Airdrie-Rocky View

Defunct provincial electoral district
- Legislature: Legislative Assembly of Alberta
- District created: 1997
- District abolished: 2004
- First contested: 1997
- Last contested: 2001

= Airdrie-Rocky View =

Defunct provincial electoral district in Alberta, Canada

Airdrie-Rocky View was a provincial electoral district in Alberta, Canada, mandated to return a single member to the Legislative Assembly of Alberta using the first past the post method of voting from 1997 to 2004.

==History==

The riding was created in the 1997 electoral district re-distribution to encompass the area north and east of the city of Calgary. The former Three Hills-Airdrie electoral district was split, with the north part of the riding merged with Olds-Didsbury, to form Olds-Didsbury-Three Hills, the south half forming the eastern portion of Airdrie-Rocky View. The southern portion of Olds-Didsbury and western portion of Drumheller would also be transferred to Airdrie-Rocky View.

The Airdrie-Rocky View electoral district was abolished in the 2003 electoral boundary re-distribution and the territory being formed into the new electoral districts of Airdrie-Chestermere to the east, and Foothills-Rocky View to the west.

Members of the Legislative Assembly for Airdrie-Rocky View
| Assembly | Years | Member |  | Party |
See Three Hills-Airdrie electoral district from 1993 to 1997, Drumheller electoral district from 1971 to 1997 and Olds-Didsbury electoral district from 1963 to 1997
| 24th | 1997–2001 |  | Carol Louise Haley | Progressive Conservative |
| 25th | 2001–2004 |
See Airdrie-Chestermere electoral district from 2004 to 2012 and Foothills-Rocky View electoral district from 2004 to 2012

==Election results==

===1997===

v; t; e; 1997 Alberta general election
| Party | Candidate | Votes | % | ±% |
|  | Progressive Conservative | Carol Louise Haley | 8,492 | 69.06% | – |
|  | Liberal | James Welsh | 2,197 | 17.87% | – |
|  | Social Credit | Peter Smits | 1,125 | 9.15% | – |
|  | New Democratic | Doris Bannister | 482 | 3.92% | – |
| Total |  |  | 12,296 | – | – |
| Rejected, spoiled and declined |  |  | 24 | – | – |
| Eligible electors / turnout |  |  | 22,998 | 53.57% | – |
|  | Progressive Conservative pickup new district. |  |  |  |  |  |  |
Source(s) Source: "Airdrie-Rocky View Official Results 1997 Alberta general election". Alberta Heritage Community Foundation.
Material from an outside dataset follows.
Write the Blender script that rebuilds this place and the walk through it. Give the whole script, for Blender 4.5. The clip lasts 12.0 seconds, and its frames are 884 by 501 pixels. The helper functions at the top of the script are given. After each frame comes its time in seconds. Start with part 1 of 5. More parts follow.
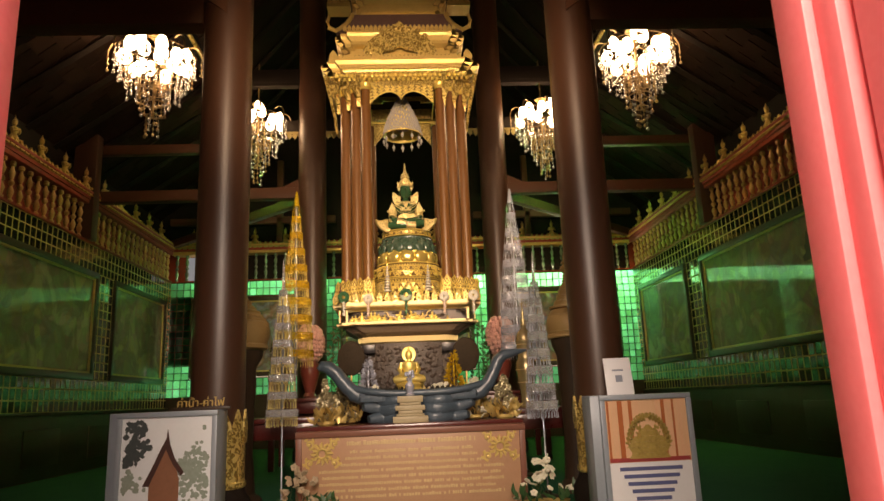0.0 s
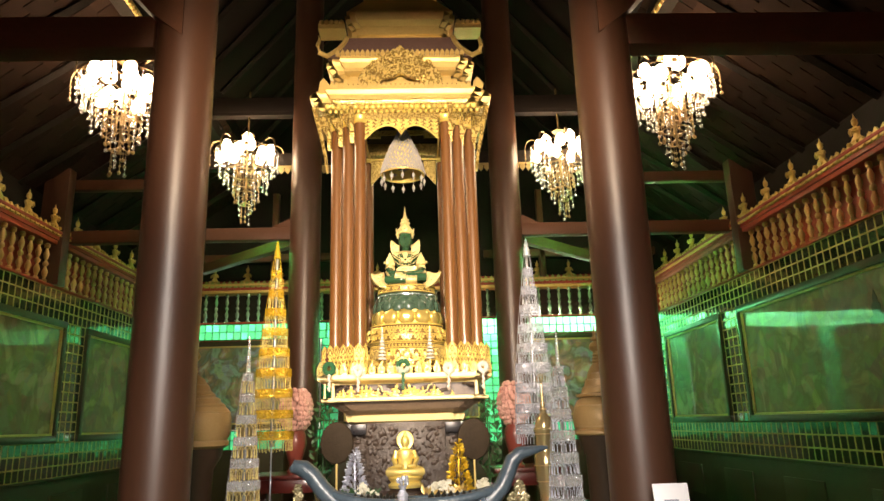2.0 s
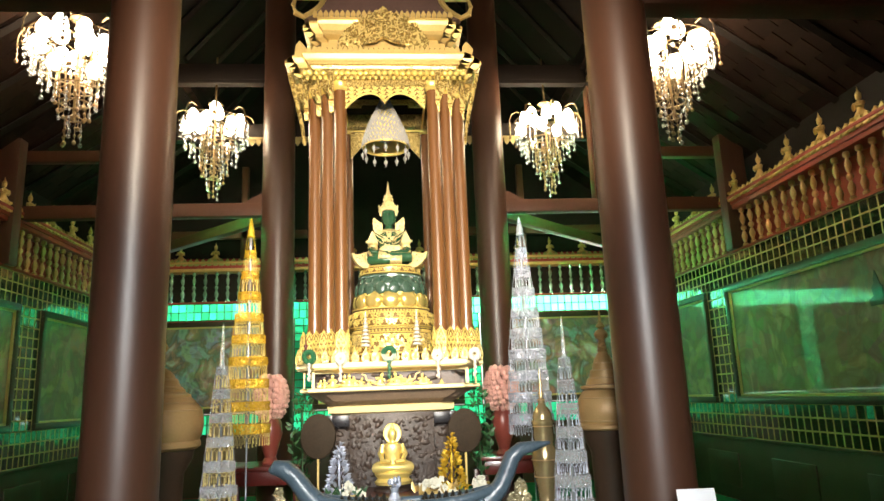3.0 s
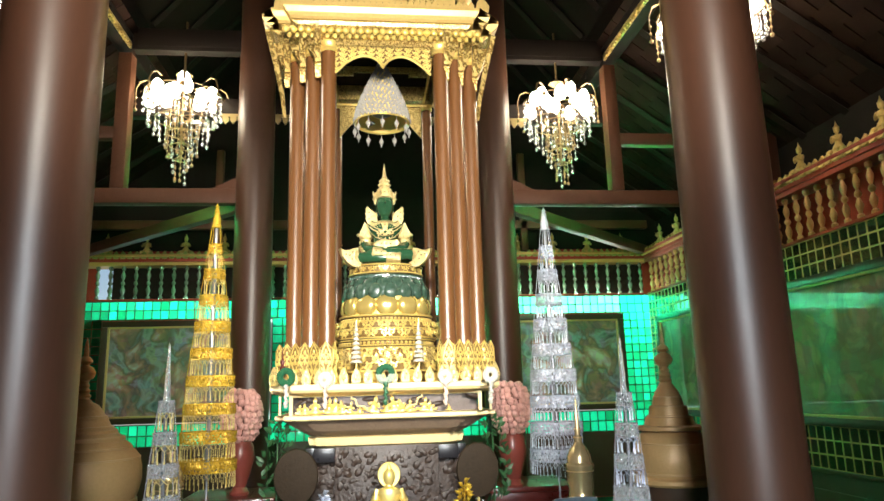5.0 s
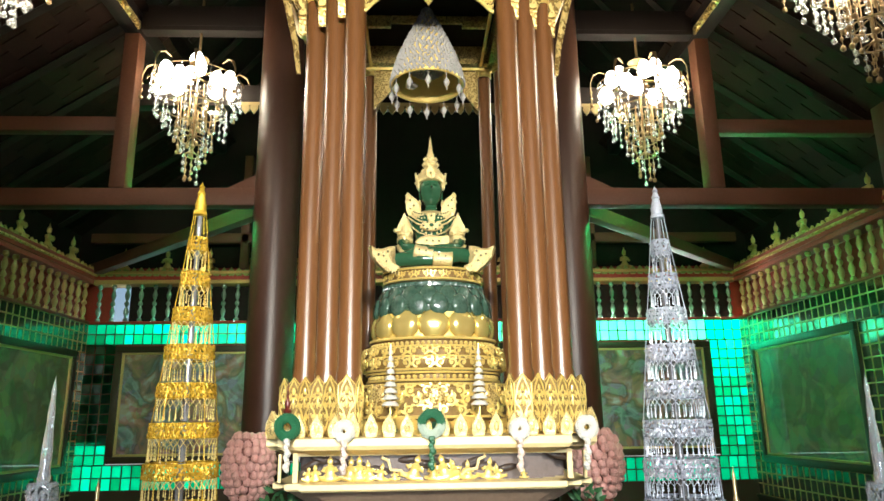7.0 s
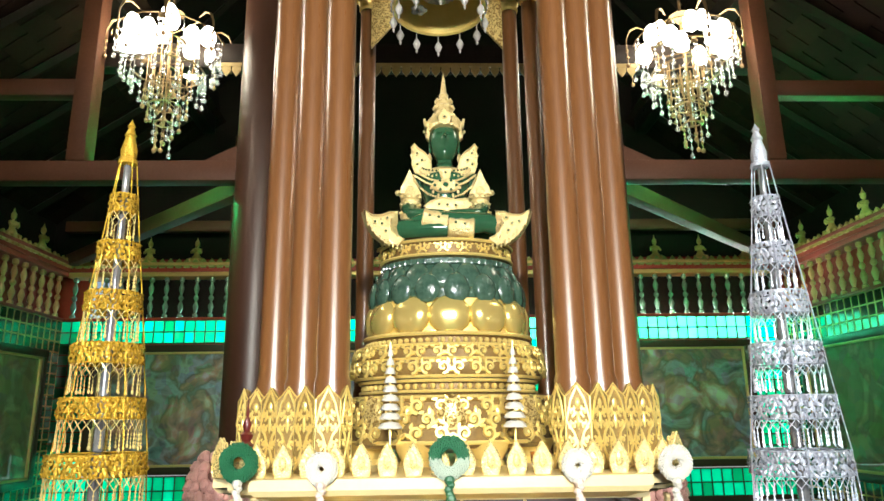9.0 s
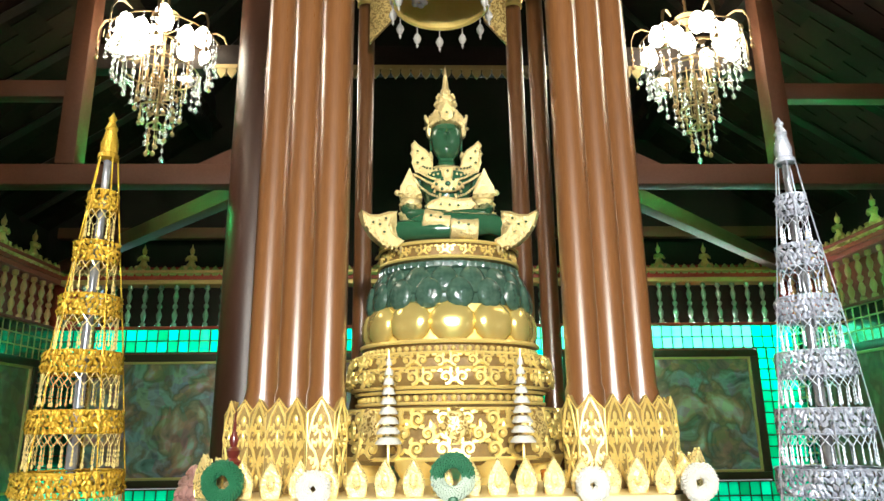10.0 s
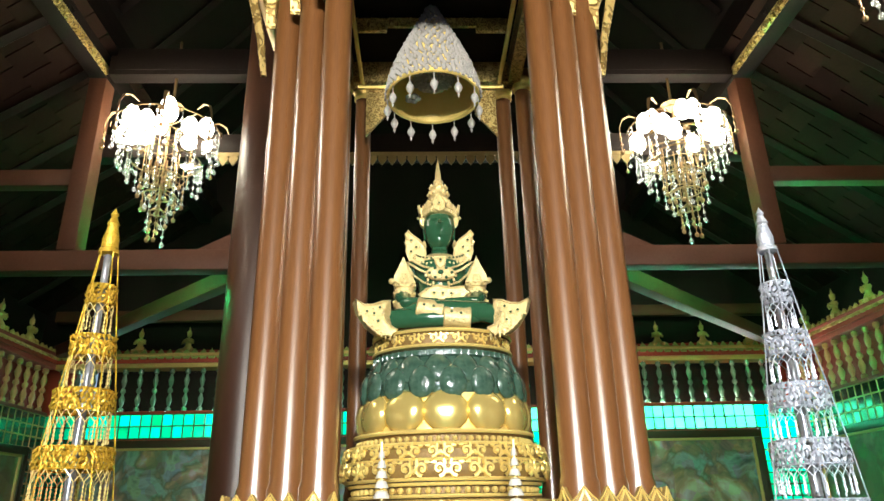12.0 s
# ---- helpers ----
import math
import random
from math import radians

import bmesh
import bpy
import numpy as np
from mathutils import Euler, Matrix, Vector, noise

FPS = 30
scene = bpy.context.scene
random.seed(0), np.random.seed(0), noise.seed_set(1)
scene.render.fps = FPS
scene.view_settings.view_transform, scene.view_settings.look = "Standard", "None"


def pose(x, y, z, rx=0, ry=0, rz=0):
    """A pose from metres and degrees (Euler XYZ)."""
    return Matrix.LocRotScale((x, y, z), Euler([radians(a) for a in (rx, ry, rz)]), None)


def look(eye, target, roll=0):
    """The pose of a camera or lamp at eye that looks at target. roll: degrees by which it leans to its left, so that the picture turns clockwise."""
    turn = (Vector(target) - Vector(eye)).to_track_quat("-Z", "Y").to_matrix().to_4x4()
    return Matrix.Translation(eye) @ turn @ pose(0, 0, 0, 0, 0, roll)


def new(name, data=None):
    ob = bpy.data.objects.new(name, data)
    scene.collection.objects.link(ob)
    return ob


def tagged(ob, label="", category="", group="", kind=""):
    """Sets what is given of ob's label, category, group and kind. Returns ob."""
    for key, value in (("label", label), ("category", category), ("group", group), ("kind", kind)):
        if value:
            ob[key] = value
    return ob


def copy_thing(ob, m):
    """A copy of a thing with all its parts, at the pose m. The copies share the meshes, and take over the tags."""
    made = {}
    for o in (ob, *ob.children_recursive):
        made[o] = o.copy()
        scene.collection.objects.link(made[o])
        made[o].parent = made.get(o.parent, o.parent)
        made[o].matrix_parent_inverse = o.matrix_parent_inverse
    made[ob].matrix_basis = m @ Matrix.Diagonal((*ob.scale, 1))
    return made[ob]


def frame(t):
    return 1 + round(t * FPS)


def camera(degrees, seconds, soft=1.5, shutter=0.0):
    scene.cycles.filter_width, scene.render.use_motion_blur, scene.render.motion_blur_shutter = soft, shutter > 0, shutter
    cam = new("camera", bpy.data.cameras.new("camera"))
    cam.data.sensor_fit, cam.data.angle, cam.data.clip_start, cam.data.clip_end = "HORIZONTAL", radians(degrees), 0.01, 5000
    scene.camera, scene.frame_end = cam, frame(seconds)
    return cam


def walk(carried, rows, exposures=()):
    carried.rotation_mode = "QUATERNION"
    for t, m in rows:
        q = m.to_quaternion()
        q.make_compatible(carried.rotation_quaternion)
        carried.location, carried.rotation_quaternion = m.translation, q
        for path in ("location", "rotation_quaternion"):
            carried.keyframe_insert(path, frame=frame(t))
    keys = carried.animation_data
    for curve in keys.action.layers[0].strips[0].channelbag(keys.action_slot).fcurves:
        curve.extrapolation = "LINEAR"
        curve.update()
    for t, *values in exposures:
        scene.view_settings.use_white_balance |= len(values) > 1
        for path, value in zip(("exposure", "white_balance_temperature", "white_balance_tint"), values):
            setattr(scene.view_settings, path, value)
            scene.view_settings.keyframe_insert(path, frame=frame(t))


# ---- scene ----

Retrieved May 21, 2020.

===2001===

v; t; e; 2001 Alberta general election
| Party | Candidate | Votes | % | ±% |
|  | Progressive Conservative | Carol Louise Haley | 13,195 | 79.91% | 10.84% |
|  | Liberal | Carol L'Abbee | 2,043 | 12.37% | -5.50% |
|  | Independent | Tom Humble | 683 | 4.14% | – |
|  | New Democratic | Christopher Hill | 592 | 3.59% | -0.33% |
| Total |  |  | 16,513 | – | – |
| Rejected, spoiled and declined |  |  | 25 | – | – |
| Eligible electors / turnout |  |  | 30,546 | 54.14% | 0.57% |
|  | Progressive Conservative hold |  | Swing |  | 8.17% |
Source(s) Source: "Airdrie-Rocky View Official Results 2001 Alberta general election". Alberta Heritage Community Foundation. Retrieved May 21, 2020.